▶ WHAT IS EXPECTED
Records follow. Pull out every line that contains "Blender".

++++++++++

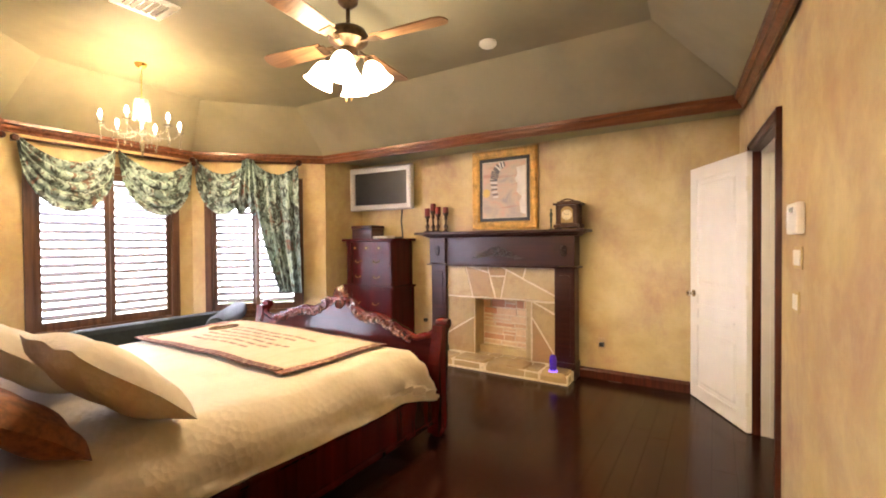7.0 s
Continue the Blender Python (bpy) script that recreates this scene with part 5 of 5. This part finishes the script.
# leafy garland running below the rail on either side of the crest
for s_ in (-1, 1):
    run = [s_ * (0.10 + 0.72 * k / 40) for k in range(41)]
    bm = tube(bmx(), [(x, 0.034 + sleigh(foot_top(x)), foot_top(x) - 0.030 + 0.016 * math.sin(abs(x) * 30)) for x in run], 0.012, 8)
    for k in range(2, 40, 2):
        x, up = run[k], 1 if k % 4 else -1
        zc = foot_top(x) - 0.030
        y_ = 0.036 + sleigh(foot_top(x))
        tube(bm, [(x, y_, zc), (x + s_ * 0.020, y_ + 0.012, zc + up * 0.022), (x + s_ * 0.048, y_ + 0.002, zc + up * 0.034)], 0.013, 6, 0.3)
    part("carved_garland", bm, CARVE, fb, smooth=True)
for s_ in (-1, 1):
    pts = [(s_ * HW, sleigh(z) - 0.012 - 0.02 * math.sin(z * 5), z) for z in [0.02 + 0.77 * k / 14 for k in range(15)]]
    bm = bmx()
    rings = []
    for k, p in enumerate(pts):
        hx, hy = 0.045, 0.055 + 0.012 * math.sin(k * 0.9)
        rings.append([bm.verts.new((p[0] + a * hx, p[1] + b * hy, p[2])) for a, b in ((-1, -1), (1, -1), (1, 1), (-1, 1))])
    for a, b in zip(rings, rings[1:]):
        for i in range(4):
            bm.faces.new((a[i], a[(i + 1) % 4], b[(i + 1) % 4], b[i]))
    bm.faces.new(rings[0])
    bm.faces.new(rings[-1])
    post = part("post", bm, CHERRY, bed)
    zt = 0.79
    part("post_scroll", lathe(bmx(), [(0.0, -0.052), (0.035, -0.05), (0.045, 0.0), (0.035, 0.05), (0.0, 0.052)], 16, Matrix.Translation((s_ * HW, sleigh(zt) - 0.03, zt + 0.005)) @ Matrix.Rotation(radians(90), 4, "Y")), CHERRY, post, smooth=True)
    part("foot", lathe(bmx(), [(0.0, 0.0), (0.05, 0.0), (0.06, 0.03), (0.045, 0.06), (0.05, 0.08), (0.0, 0.08)], 16, Matrix.Translation((s_ * HW, -0.02, 0))), CHERRY, post, smooth=True)
    bm = box(bmx(), s_ * HW - 0.02, 0.03, 0.14, s_ * HW + 0.02, 2.40, 0.36, 0.008)
    box(bm, s_ * HW - 0.026, 0.035, 0.345, s_ * HW + 0.032, 2.39, 0.385, 0.014)
    part("side_rail", bm, CHERRY, bed)
    bm = box(bmx(), s_ * HW - 0.03, 0.03, 0.10, s_ * HW + 0.035, 2.40, 0.145, 0.012)
    part("rail_moulding", bm, CHERRY, bed)
part("headboard", box(bmx(), -HW, 2.40, 0.0, HW, 2.47, 1.30, 0.02), CHERRY, bed)
qc = thing("quilted_bedspread", (5.36, -3.47, 0), "cream quilted bedspread draped over the mattress", "bedspread")


def drape(u, v):
    """u across the bed with both overhangs, v from the foot to the head."""
    half, hang = HW + 0.03, 0.46
    total = half + hang
    s = (u * 2 - 1) * total
    y = 0.055 + 2.30 * v
    top = 0.668 - 0.10 * max(0, 1 - v / 0.10) ** 2 + 0.010 * math.sin(s * 3 + v * 4)
    a = abs(s)
    r = 0.20
    if a < half - r:
        x, z = a, top
    else:
        d = a - (half - r)
        arc = r * math.pi / 2
        if d < arc:
            x, z = half - r + r * math.sin(d / r), top - r + r * math.cos(d / r)
        else:
            low = 0.385 - 0.115 * max(0.0, 1 - v / 0.16) + 0.016 * math.sin(v * 9 + (1 if s > 0 else 2))
            k = (d - arc) / (hang + r - arc) * max(0.03, top - r - low)
            x = half + 0.16 * k + 0.014 * math.sin(v * 24) * k * 4 + 0.10 * max(0, 1 - v / 0.25) * k + 0.05 * k * math.sin(v * 11 + 1.2)
            z = top - r - k
    fold = 0.010 * max(0.0, a - half + 0.35) * math.sin(31 * v + 9 * a + 2 * math.sin(7 * v)) + 0.006 * max(0.0, a - half + 0.30) * math.sin(57 * v - 14 * a)
    near = max(0.0, 1 - v / 0.34) * max(0.0, min(1.0, (a - half + 0.42) / 0.30))
    fold += near * (0.016 * math.sin(22 * (v * 2.3 + a) + 1.5 * math.sin(9 * a)) + 0.009 * math.sin(41 * (v * 1.6 - a)))
    return (x + fold if s > 0 else -x - fold, y, z + fold * 0.8 + 0.004 * math.sin(s * 11) * math.sin(v * 23))


part("spread", cloth(0, 0, 64, 60, drape, 0.012), QUILT, qc, smooth=True)
mtr = thing("mattress", (5.36, -3.47, 0), "thick mattress under the bedspread", "mattress")
part("body", box(bmx(), -HW + 0.08, 0.10, 0.20, HW - 0.08, 2.36, 0.60, 0.04), WHITE, mtr)
_h = Mat("tapestry_weave", (0.52, 0.42, 0.28), 0.95)
_h.mix((0.44, 0.32, 0.18), _h.ramp(_h.noise((9, 5, 5), 4), [(0.48, 0.0), (0.72, 0.7)]))
_h.mix((0.36, 0.19, 0.07), _h.ramp(_h.noise((2.2, 2.2, 2), 2), [(0.60, 0.0), (0.70, 0.7)]))
_h.bump(_h.noise((260, 260, 260), 2), 0.5, 0.002)
BORDER = Mat("tapestry_border", (0.12, 0.045, 0.030), 0.95)
BORDER.mix((0.34, 0.24, 0.15), BORDER.ramp(BORDER.noise(32, 3), [(0.5, 0.0), (0.62, 0.8)]))
tr = thing("tapestry_throw", (5.36, -3.47, 0.690), "fringed tapestry throw with lines of woven writing across the bed foot", "throw")
TX0, TX1, TY0, TY1 = -0.74, 0.90, 0.28, 1.05


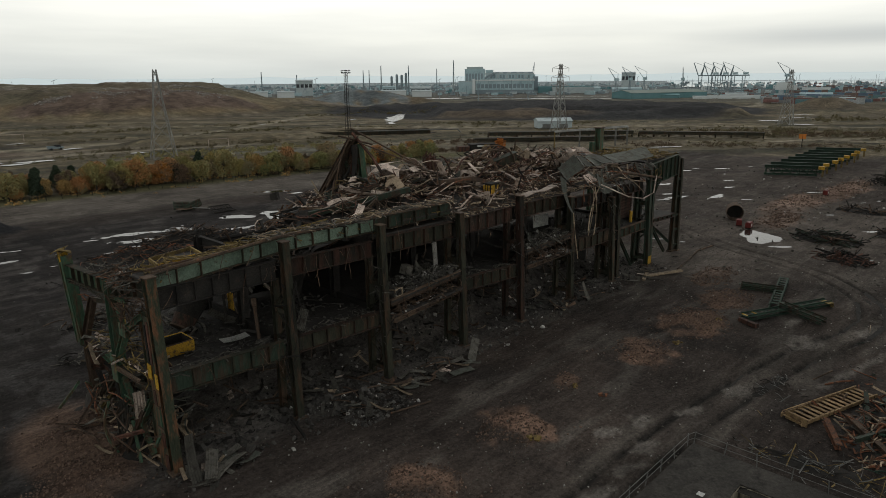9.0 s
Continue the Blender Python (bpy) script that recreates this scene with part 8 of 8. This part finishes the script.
part("window", Geo().slab(57.0, 279.12, 1.3, 58.5, 279.2, 1.75), GLASS, pt)
part("windscreen", Geo().slab(58.7, 279.4, 1.25, 58.75, 280.6, 1.75), FAR_WHITE, pt)
for x in (55.4, 58.6):
    for y in (279.05, 280.95):
        part("wheel", Geo().tube((x, y - 0.12, 0.4), (x, y + 0.12, 0.4), 0.4, None, 12), RUBBER, pt)
for x, y, w in ((99, 244, 7), (51, 333, 9)):
    fr = thing("height_gauge", "striped height-gauge portal over a track", "height gauge", "track portals", (x, y, 0))
    part("post", Geo().bar((x, y, 0), (x, y, 3.0), 0.16), SHEET, fr)
    part("post", Geo().bar((x + w, y - 2, 0), (x + w, y - 2, 3.0), 0.16), SHEET, fr)
    part("beam", Geo().bar((x, y, 3.0), (x + w, y - 2, 3.0), 0.2), SHEET, fr)

# ---- estuary and far shore ----
g = Geo()
arc = [(-29 + d * math.sin(radians(a)), 19 + d * math.cos(radians(a)), 1.2) for d, rng in ((1500, range(66, 84, 3)), (2900, range(83, 63, -3))) for a in rng]
g.v = arc
g.f = [tuple(range(len(arc)))[::-1]]
single("estuary", g, WATER, "pale strip of estuary water below the horizon", "water", "", "structure")
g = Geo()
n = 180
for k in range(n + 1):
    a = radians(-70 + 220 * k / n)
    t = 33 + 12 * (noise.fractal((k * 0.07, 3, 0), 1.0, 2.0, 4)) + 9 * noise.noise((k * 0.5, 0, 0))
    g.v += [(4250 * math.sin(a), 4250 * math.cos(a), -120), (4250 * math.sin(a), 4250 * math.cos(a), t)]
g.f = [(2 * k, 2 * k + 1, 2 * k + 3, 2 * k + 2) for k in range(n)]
# the strip is no lamp: its emission stands for the bright horizon haze
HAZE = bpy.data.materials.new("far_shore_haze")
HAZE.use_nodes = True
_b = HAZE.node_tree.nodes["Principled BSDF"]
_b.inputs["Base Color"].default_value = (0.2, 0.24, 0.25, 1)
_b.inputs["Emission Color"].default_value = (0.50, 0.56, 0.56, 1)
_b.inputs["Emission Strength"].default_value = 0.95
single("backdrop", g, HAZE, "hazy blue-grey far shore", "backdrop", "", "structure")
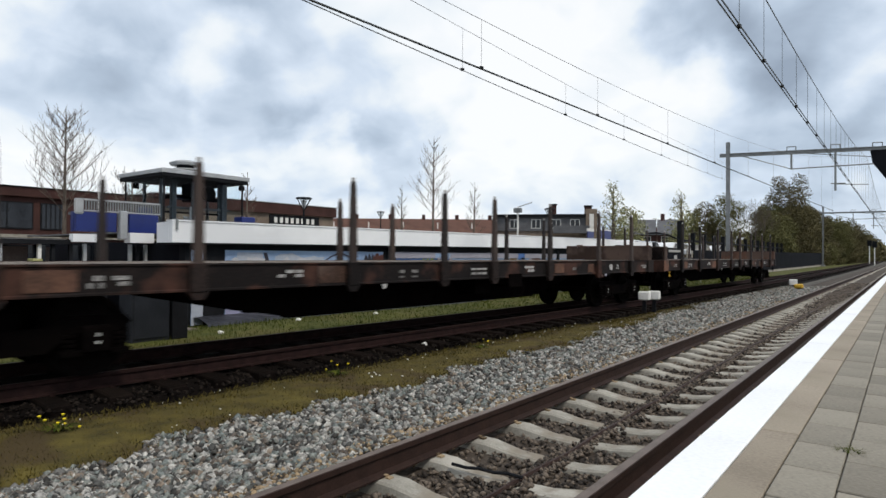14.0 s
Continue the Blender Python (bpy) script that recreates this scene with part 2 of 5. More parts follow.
M = {
    "soil": material("soil", (0.035, 0.03, 0.016), (0.085, 0.075, 0.03), 1.2, 0.95, bump=0.6, grain=30, stain=(0.05, 0.06, 0.02)),
    "grass_strip": material("grass_strip", (0.026, 0.020, 0.005), (0.125, 0.098, 0.019), 3.5, 0.95, bump=0.9, grain=60, stain=(0.055, 0.037, 0.013), stain_scale=1.6),
    "verge": material("verge", (0.032, 0.042, 0.005), (0.09, 0.092, 0.013), 1.5, 0.95, bump=0.8, grain=40, stain=(0.085, 0.075, 0.018), stain_scale=0.8),
    "blade": material("blade", (0.020, 0.032, 0.004), (0.075, 0.082, 0.013), 0.6, 0.85, bump=0, island=0.5, spec=0.08),
    # dark bed: shade in the gaps between loose stones is part of this colour
    "ballast": material("ballast", (0.025, 0.022, 0.019), (0.13, 0.115, 0.098), 3.0, 0.9, bump=0.9, grain=35),
    "stone": stone_material("stone"),
    "stone_rust": material("stone_rust", (0.085, 0.06, 0.036), (0.33, 0.245, 0.15), 2.5, 0.9, bump=0.3, grain=60, island=0.7),
    # goods track stones: the passing train's shade is put into this near-black
    "stone_shaded": material("stone_shaded", (0.004, 0.003, 0.0026), (0.022, 0.017, 0.014), 2.5, 0.9, bump=0.3, grain=60, island=0.7, spec=0.08),
    "stone_dark": material("stone_dark", (0.03, 0.024, 0.02), (0.15, 0.12, 0.095), 2.5, 0.9, bump=0.3, grain=60, island=0.7),
    "ballast_brown": material("ballast_brown", (0.028, 0.021, 0.016), (0.09, 0.07, 0.054), 3.0, 0.9, bump=0.9, grain=35),
    # goods track rails: rust brown, lowered in colour for the train's shade
    "rail_dark": material("rail_dark", (0.010, 0.0052, 0.0048), (0.027, 0.0135, 0.0125), 8.0, 0.8, 0.0, bump=0.2, grain=80, spec=0.1),
    # brown bed of the goods track, blackened in colour for the train's shade
    "ballast_shaded": material("ballast_shaded", (0.004, 0.003, 0.0026), (0.010, 0.008, 0.007), 3.0, 0.95, bump=0.9, grain=35, spec=0.05),
    "concrete": material("concrete", (0.25, 0.235, 0.20), (0.42, 0.395, 0.345), 5.0, 0.85, bump=0.35, grain=60, vary=0.25, stain=(0.22, 0.19, 0.15), stain_scale=3.0),
    "concrete_grey": material("concrete_grey", (0.20, 0.20, 0.195), (0.36, 0.36, 0.35), 2.0, 0.85, bump=0.3, grain=50),
    "rail": material("rail", (0.020, 0.011, 0.009), (0.05, 0.027, 0.021), 8.0, 0.65, 0.3, bump=0.2, grain=80),
    "rail_top": material("rail_top", (0.10, 0.075, 0.062), (0.20, 0.155, 0.13), 6.0, 0.5, 0.5, bump=0.1, grain=90),
    # dark sleeper timber, with shade from the train added to its colour
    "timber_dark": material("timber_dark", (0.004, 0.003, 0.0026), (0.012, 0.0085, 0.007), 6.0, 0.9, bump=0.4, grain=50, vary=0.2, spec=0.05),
    "white_line": material("white_line", (0.74, 0.75, 0.77), (0.86, 0.87, 0.88), 1.5, 0.6, bump=0.1, grain=60),
    "coping": material("coping", (0.20, 0.168, 0.13), (0.34, 0.29, 0.23), 3.0, 0.9, bump=0.3, grain=90, vary=0.15, stain=(0.25, 0.215, 0.165), stain_scale=1.5),
    "slab": material("slab", (0.165, 0.148, 0.12), (0.27, 0.245, 0.20), 5.0, 0.85, bump=0.25, grain=80, vary=0.25),
    "joint": material("joint", (0.07, 0.06, 0.045), (0.13, 0.115, 0.09), 10.0, 0.95, bump=0.3),
    "platform_wall": material("platform_wall", (0.10, 0.095, 0.085), (0.20, 0.19, 0.175), 2.0, 0.9),
    "wagon_rust": material("wagon_rust", (0.008, 0.0062, 0.006), (0.034, 0.023, 0.020), 1.6, 0.75, 0.0, bump=0.25, grain=30, vary=0.45, stain=(0.062, 0.029, 0.021), stain_scale=1.5, spec=0.15),
    "wagon_board": material("wagon_board", (0.03, 0.016, 0.011), (0.15, 0.073, 0.047), 1.6, 0.8, bump=0.35, grain=24, vary=0.6, stain=(0.085, 0.055, 0.043), stain_scale=1.4),
    "stake": material("stake", (0.018, 0.013, 0.012), (0.055, 0.038, 0.032), 3.0, 0.7, bump=0.2, grain=40, vary=0.7),
    "stake_tip": material("stake_tip", (0.25, 0.24, 0.23), (0.42, 0.41, 0.40), 6.0, 0.7),
    "deck": material("deck", (0.11, 0.09, 0.075), (0.25, 0.21, 0.18), 3.0, 0.9, bump=0.4, grain=30),
    "buffer_rust": material("buffer_rust", (0.010, 0.006, 0.005), (0.07, 0.034, 0.023), 4.0, 0.75, bump=0.2, grain=30, vary=0.3, stain=(0.012, 0.009, 0.008), stain_scale=3.0, spec=0.15),
    "end_frame": material("end_frame", (0.007, 0.005, 0.0045), (0.026, 0.015, 0.012), 2.5, 0.85, bump=0.3, grain=30, vary=0.4, spec=0.1),
    # near black: the shade under the deck is put into these two colours
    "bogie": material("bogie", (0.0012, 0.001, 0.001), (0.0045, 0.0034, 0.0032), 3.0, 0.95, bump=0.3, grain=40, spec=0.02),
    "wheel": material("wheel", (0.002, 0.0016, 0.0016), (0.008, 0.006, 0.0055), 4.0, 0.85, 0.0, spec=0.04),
    "plate_white": material("plate_white", (0.30, 0.29, 0.28), (0.58, 0.57, 0.56), 9.0, 0.7, bump=0.1, vary=0.4),
    "faded_paint": material("faded_paint", (0.10, 0.095, 0.09), (0.42, 0.41, 0.40), 7.0, 0.8, bump=0.1, vary=0.6),
    "yellow": material("yellow", (0.42, 0.24, 0.02), (0.66, 0.42, 0.05), 6.0, 0.6),
    "fascia": material("fascia", (0.80, 0.81, 0.83), (0.88, 0.89, 0.90), 0.8, 0.5, bump=0.05, stain=(0.74, 0.75, 0.77), stain_scale=0.4),
    "roofing": material("roofing", (0.10, 0.10, 0.105), (0.2, 0.2, 0.2), 1.5, 0.9),
    "dark_steel": material("dark_steel", (0.006, 0.0065, 0.008), (0.016, 0.017, 0.02), 2.0, 0.8, 0.0, bump=0.1, spec=0.12),
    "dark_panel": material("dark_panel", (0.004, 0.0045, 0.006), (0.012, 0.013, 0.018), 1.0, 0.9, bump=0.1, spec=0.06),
    "steel_grey": material("steel_grey", (0.16, 0.17, 0.175), (0.27, 0.28, 0.285), 2.0, 0.5, 0.4, bump=0.1),
    "frame_paint": material("frame_paint", (0.03, 0.038, 0.046), (0.07, 0.082, 0.095), 2.0, 0.6, bump=0.1),
    "galvanised": material("galvanised", (0.30, 0.31, 0.32), (0.45, 0.46, 0.47), 3.0, 0.5, 0.3, bump=0.1),
    "blue_panel": material("blue_panel", (0.006, 0.014, 0.10), (0.011, 0.025, 0.17), 1.0, 0.35, bump=0.05, spec=0.5),
    "brick_red": material("brick_red", (0.034, 0.0145, 0.0125), (0.07, 0.031, 0.026), 1.5, 0.9, bump=0.4, grain=20),
    "brick_tan": material("brick_tan", (0.13, 0.10, 0.08), (0.24, 0.19, 0.15), 1.5, 0.9, bump=0.4, grain=20),
    "roof_red": material("roof_red", (0.07, 0.034, 0.025), (0.14, 0.07, 0.052), 1.0, 0.9, bump=0.5, grain=14),
    "roof_grey": material("roof_grey", (0.07, 0.072, 0.08), (0.14, 0.14, 0.15), 1.0, 0.85, bump=0.4, grain=14),
    "window_dark": material("window_dark", (0.008, 0.009, 0.012), (0.02, 0.022, 0.028), 1.0, 0.12, bump=0, spec=0.5),
    "cabinet": material("cabinet", (0.012, 0.014, 0.018), (0.026, 0.029, 0.036), 2.0, 0.7, bump=0.1, spec=0.15),
    "paving": material("paving", (0.13, 0.105, 0.098), (0.24, 0.20, 0.185), 1.2, 0.9, bump=0.3, grain=25),
    "asphalt": material("asphalt", (0.045, 0.045, 0.047), (0.085, 0.085, 0.085), 2.0, 0.95, bump=0.4),
    "bark": material("bark", (0.07, 0.055, 0.045), (0.16, 0.13, 0.105), 6.0, 0.9, bump=0.4),
    "leaf_spring": material("leaf_spring", (0.13, 0.14, 0.05), (0.34, 0.33, 0.15), 0.5, 0.7, bump=0, island=0.7),
    "leaf_dark": material("leaf_dark", (0.045, 0.040, 0.016), (0.13, 0.11, 0.045), 0.25, 0.8, bump=0, island=0.45),
    "leaf_mid": material("leaf_mid", (0.055, 0.057, 0.018), (0.15, 0.14, 0.05), 0.25, 0.8, bump=0, island=0.45),
    "flower": material("flower", (0.65, 0.50, 0.01), (0.85, 0.68, 0.03), 8.0, 0.7, bump=0),
    "paper_white": material("paper_white", (0.62, 0.61, 0.58), (0.80, 0.79, 0.76), 5.0, 0.8, bump=0.2),
    "wire": material("wire", (0.06, 0.07, 0.075), (0.13, 0.14, 0.145), 3.0, 0.6, 0.4, bump=0),
    "wire_bright": material("wire_bright", (0.25, 0.26, 0.28), (0.4, 0.41, 0.43), 3.0, 0.6, 0.2, bump=0),
    "glass": glass_material("glass"),
    "lamp_glass": material("lamp_glass", (0.5, 0.52, 0.54), (0.7, 0.72, 0.74), 3.0, 0.2, bump=0),
}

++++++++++

▶ FINAL RESULT
Continue the Blender Python (bpy) script that recreates this scene with part 5 of 5. This part finishes the script.
Continue the Blender Python (bpy) script that recreates this scene with part 8 of 8. This part finishes the script.
Continue the Blender Python (bpy) script that recreates this scene with part 2 of 5. More parts follow.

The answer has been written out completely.